The incident happened Sept. 6 on Tulaby Lake, which is in both Becker and Mahnomen counties in northwest Minnesota.
"It was out swimming in the lake, towards the north end of the lake on the Mahnomen County side," said Ray Thorkildson, who sits on the Tulaby Lake Association Board.
"The (guy) gets between the deer and land to block it and it turns away. Ultimately he ends up chasing it, according to a witness, and it ends up drowning - a beautiful big buck."
Thorkildson said his son dragged the deer's body to shore, where they helped load it into a pickup truck driven by DNR Conservation Officer Angela Warren, who confirmed there is an active investigation into the case. She could not be reached for further comment.
"I'm really upset and I sure hope something is done to the perpetrator," Thorkildson said.
The owner of the pontoon is known, he added, and it's also known that the person who chased the buck was visiting the owner of the pontoon. He declined to release any names, but said the information was given to the DNR.
Thorkildson said several people saw the incident and were sickened by the sight.
"One guy went out there and confronted the guy, asking 'What are you doing?' He got a photo of the pontoon and the registration number."
Col. Ken Soring, DNR Law Enforcement Division director in St. Paul, said he could not comment on the specific case until he reviewed the file.
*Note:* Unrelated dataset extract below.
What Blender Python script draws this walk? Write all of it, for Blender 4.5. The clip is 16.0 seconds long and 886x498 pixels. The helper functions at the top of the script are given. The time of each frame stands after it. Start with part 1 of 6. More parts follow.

But in general, in addition to whatever fine is imposed in district court, restitution for an illegally killed deer is $500, and that doubles if it is found to be a trophy animal according to the Boone and Crockett Club score chart, he said.
"It had a rack on it," Thorkildson said. "It was just absolutely a gorgeous buck."
Animal harassment incidents are unusual in Minnesota, Soring said.
"It's more of a rare occurrence; it's not real common," he said.